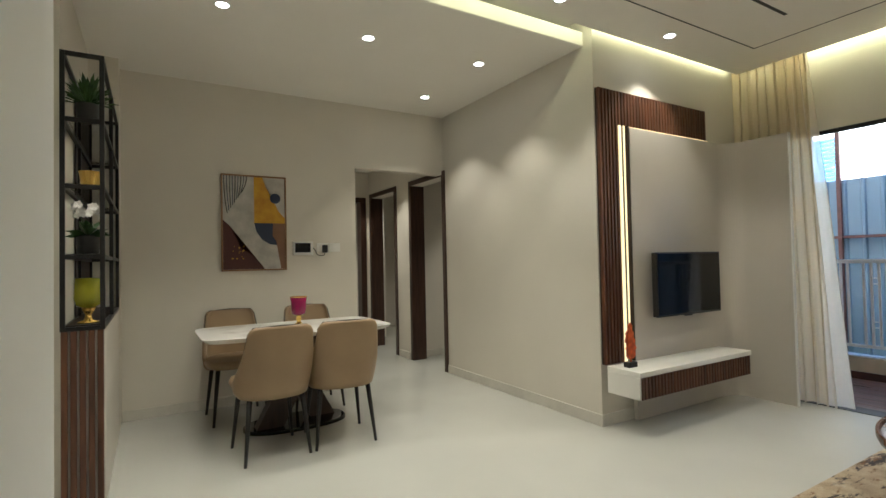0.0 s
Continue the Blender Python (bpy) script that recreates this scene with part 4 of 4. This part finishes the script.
def pot_plant(name, lab, cx, cy, z, flowers):
    t = thing(name, lab, "plant")
    bm = bmesh.new()
    lathe(bm, [(0.038, 0), (0.045, 0.005), (0.052, 0.085), (0.052, 0.092), (0.046, 0.09), (0.042, 0.078)], cx, cy, z, 20)
    part("pot", bm, M_POT, t, smooth=True)
    r = random.Random(9 if flowers else 2)
    bm = bmesh.new()
    for k in range(26 if flowers else 150):
        a, el = r.uniform(0, 6.283), r.uniform(0.2, 1.35)
        ln = r.uniform(0.06, 0.13) if not flowers else r.uniform(0.10, 0.17)
        d = Vector((math.cos(a) * math.cos(el) * 0.8, math.sin(a) * math.cos(el), math.sin(el)))
        p = Vector((cx, cy, z + 0.085)) + (Vector((0, 0, 0)) if flowers else d * r.uniform(0.0, 0.07))
        side = d.cross(Vector((0, 0, 1))).normalized() * (0.018 if flowers else 0.010)
        m1 = p + d * ln * 0.55
        tip = p + d * ln + Vector((0, 0, -0.03 if flowers else -0.012))
        v = [bm.verts.new(q) for q in (p, m1 + side, tip, m1 - side)]
        bm.faces.new(v)
    part("leaves", bm, M_PLANT, t)
    if flowers:
        for k in range(16):
            bp = bmesh.new()
            c = Vector((cx + r.uniform(-0.06, 0.06), cy + r.uniform(-0.12, 0.12), z + r.uniform(0.19, 0.235)))
            for q in range(5):
                a = q * 1.2566
                d = Vector((math.cos(a), -0.3, math.sin(a)))
                e = Vector((-math.sin(a), 0, math.cos(a)))
                v = [bp.verts.new(c), bp.verts.new(c + d * 0.012 + e * 0.008), bp.verts.new(c + d * 0.022), bp.verts.new(c + d * 0.012 - e * 0.008)]
                bp.faces.new(v)
            part("flower", bp, M_PETAL, t)
    return t


UXC = (UX0 + UX1) / 2 + 0.012
pot_plant("potted_plant", "bushy green plant in a black pot on the shelf", UXC, 3.02, LEVELS[3] + T + 0.006, False)
pot_plant("potted_orchid", "white flowering plant in a black pot on the shelf", UXC, 3.02, LEVELS[1] + T + 0.006, True)
cups = thing("gold_votive", "ribbed gold glass votive cup on the shelf", "candle holder")
bm = bmesh.new()
lathe(bm, [(0.03, 0), (0.042, 0.004), (0.046, 0.05), (0.05, 0.075), (0.045, 0.075), (0.04, 0.01)], UXC + 0.01, 3.02, LEVELS[2] + T + 0.006, 16)
part("cup", bm, M_GOLD, cups)
gob = thing("goblet", "olive-yellow glass goblet on a gold foot", "goblet")
gz0 = LEVELS[0] + T + 0.006
bm = bmesh.new()
lathe(bm, [(0.045, 0), (0.047, 0.006), (0.02, 0.014), (0.012, 0.04), (0.022, 0.055), (0.03, 0.075)], UXC, 3.02, gz0, 24)
part("foot", bm, M_GOLD, gob, smooth=True)
bm = bmesh.new()
lathe(bm, [(0.03, 0.075), (0.052, 0.09), (0.06, 0.12), (0.058, 0.22), (0.054, 0.22), (0.054, 0.12), (0.03, 0.09)], UXC, 3.02, gz0, 28)
part("bowl", bm, M_YELLOWGLASS, gob, smooth=True)

# ---------------------------------------------------------------- plank tiles of the balcony floor
G = 0.006
plank_mesh = {}


def plank(x0, x1, y0, y1):
    w, ln = round(x1 - x0, 3), round(y1 - y0, 3)
    key = (w, ln)
    if key not in plank_mesh:
        ob = part("plank_tile", boxbm((0, 0, -0.012), (w, ln, 0), 0.0012, 1), M_PLANK, bfloor)
        plank_mesh[key] = ob.data
    else:
        ob = new("plank_tile", plank_mesh[key])
        ob.parent = bfloor
    ob.matrix_basis = pose(x0, y0, BF)


edges = [6.184, 5.994]
while edges[-1] > 4.76:
    edges.append(max(edges[-1] - 0.203, 4.742))
for k in range(len(edges) - 1):
    x1, x0 = edges[k] - G / 2, edges[k + 1] + G / 2
    joints = [1.680 + d * 1.2 for d in (-2, -1, 0, 1)] if k % 2 == 0 else [1.080 + d * 1.2 for d in (-2, -1, 0, 1, 2)]
    ys = [BS + 0.014] + [j for j in joints if BS + 0.03 < j < BN - 0.03] + [BN - 0.014]
    for a, b in zip(ys, ys[1:]):
        plank(x0, x1, a + G / 2, b - G / 2)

# Task description
Output the material word for word, omitting its pictures.

# Worked solution
0.0 s
Continue the Blender Python (bpy) script that recreates this scene with part 4 of 4. This part finishes the script.
def pot_plant(name, lab, cx, cy, z, flowers):
    t = thing(name, lab, "plant")
    bm = bmesh.new()
    lathe(bm, [(0.038, 0), (0.045, 0.005), (0.052, 0.085), (0.052, 0.092), (0.046, 0.09), (0.042, 0.078)], cx, cy, z, 20)
    part("pot", bm, M_POT, t, smooth=True)
    r = random.Random(9 if flowers else 2)
    bm = bmesh.new()
    for k in range(26 if flowers else 150):
        a, el = r.uniform(0, 6.283), r.uniform(0.2, 1.35)
        ln = r.uniform(0.06, 0.13) if not flowers else r.uniform(0.10, 0.17)
        d = Vector((math.cos(a) * math.cos(el) * 0.8, math.sin(a) * math.cos(el), math.sin(el)))
        p = Vector((cx, cy, z + 0.085)) + (Vector((0, 0, 0)) if flowers else d * r.uniform(0.0, 0.07))
        side = d.cross(Vector((0, 0, 1))).normalized() * (0.018 if flowers else 0.010)
        m1 = p + d * ln * 0.55
        tip = p + d * ln + Vector((0, 0, -0.03 if flowers else -0.012))
        v = [bm.verts.new(q) for q in (p, m1 + side, tip, m1 - side)]
        bm.faces.new(v)
    part("leaves", bm, M_PLANT, t)
    if flowers:
        for k in range(16):
            bp = bmesh.new()
            c = Vector((cx + r.uniform(-0.06, 0.06), cy + r.uniform(-0.12, 0.12), z + r.uniform(0.19, 0.235)))
            for q in range(5):
                a = q * 1.2566
                d = Vector((math.cos(a), -0.3, math.sin(a)))
                e = Vector((-math.sin(a), 0, math.cos(a)))
                v = [bp.verts.new(c), bp.verts.new(c + d * 0.012 + e * 0.008), bp.verts.new(c + d * 0.022), bp.verts.new(c + d * 0.012 - e * 0.008)]
                bp.faces.new(v)
            part("flower", bp, M_PETAL, t)
    return t


UXC = (UX0 + UX1) / 2 + 0.012
pot_plant("potted_plant", "bushy green plant in a black pot on the shelf", UXC, 3.02, LEVELS[3] + T + 0.006, False)
pot_plant("potted_orchid", "white flowering plant in a black pot on the shelf", UXC, 3.02, LEVELS[1] + T + 0.006, True)
cups = thing("gold_votive", "ribbed gold glass votive cup on the shelf", "candle holder")
bm = bmesh.new()
lathe(bm, [(0.03, 0), (0.042, 0.004), (0.046, 0.05), (0.05, 0.075), (0.045, 0.075), (0.04, 0.01)], UXC + 0.01, 3.02, LEVELS[2] + T + 0.006, 16)
part("cup", bm, M_GOLD, cups)
gob = thing("goblet", "olive-yellow glass goblet on a gold foot", "goblet")
gz0 = LEVELS[0] + T + 0.006
bm = bmesh.new()
lathe(bm, [(0.045, 0), (0.047, 0.006), (0.02, 0.014), (0.012, 0.04), (0.022, 0.055), (0.03, 0.075)], UXC, 3.02, gz0, 24)
part("foot", bm, M_GOLD, gob, smooth=True)
bm = bmesh.new()
lathe(bm, [(0.03, 0.075), (0.052, 0.09), (0.06, 0.12), (0.058, 0.22), (0.054, 0.22), (0.054, 0.12), (0.03, 0.09)], UXC, 3.02, gz0, 28)
part("bowl", bm, M_YELLOWGLASS, gob, smooth=True)

# ---------------------------------------------------------------- plank tiles of the balcony floor
G = 0.006
plank_mesh = {}


def plank(x0, x1, y0, y1):
    w, ln = round(x1 - x0, 3), round(y1 - y0, 3)
    key = (w, ln)
    if key not in plank_mesh:
        ob = part("plank_tile", boxbm((0, 0, -0.012), (w, ln, 0), 0.0012, 1), M_PLANK, bfloor)
        plank_mesh[key] = ob.data
    else:
        ob = new("plank_tile", plank_mesh[key])
        ob.parent = bfloor
    ob.matrix_basis = pose(x0, y0, BF)


edges = [6.184, 5.994]
while edges[-1] > 4.76:
    edges.append(max(edges[-1] - 0.203, 4.742))
for k in range(len(edges) - 1):
    x1, x0 = edges[k] - G / 2, edges[k + 1] + G / 2
    joints = [1.680 + d * 1.2 for d in (-2, -1, 0, 1)] if k % 2 == 0 else [1.080 + d * 1.2 for d in (-2, -1, 0, 1, 2)]
    ys = [BS + 0.014] + [j for j in joints if BS + 0.03 < j < BN - 0.03] + [BN - 0.014]
    for a, b in zip(ys, ys[1:]):
        plank(x0, x1, a + G / 2, b - G / 2)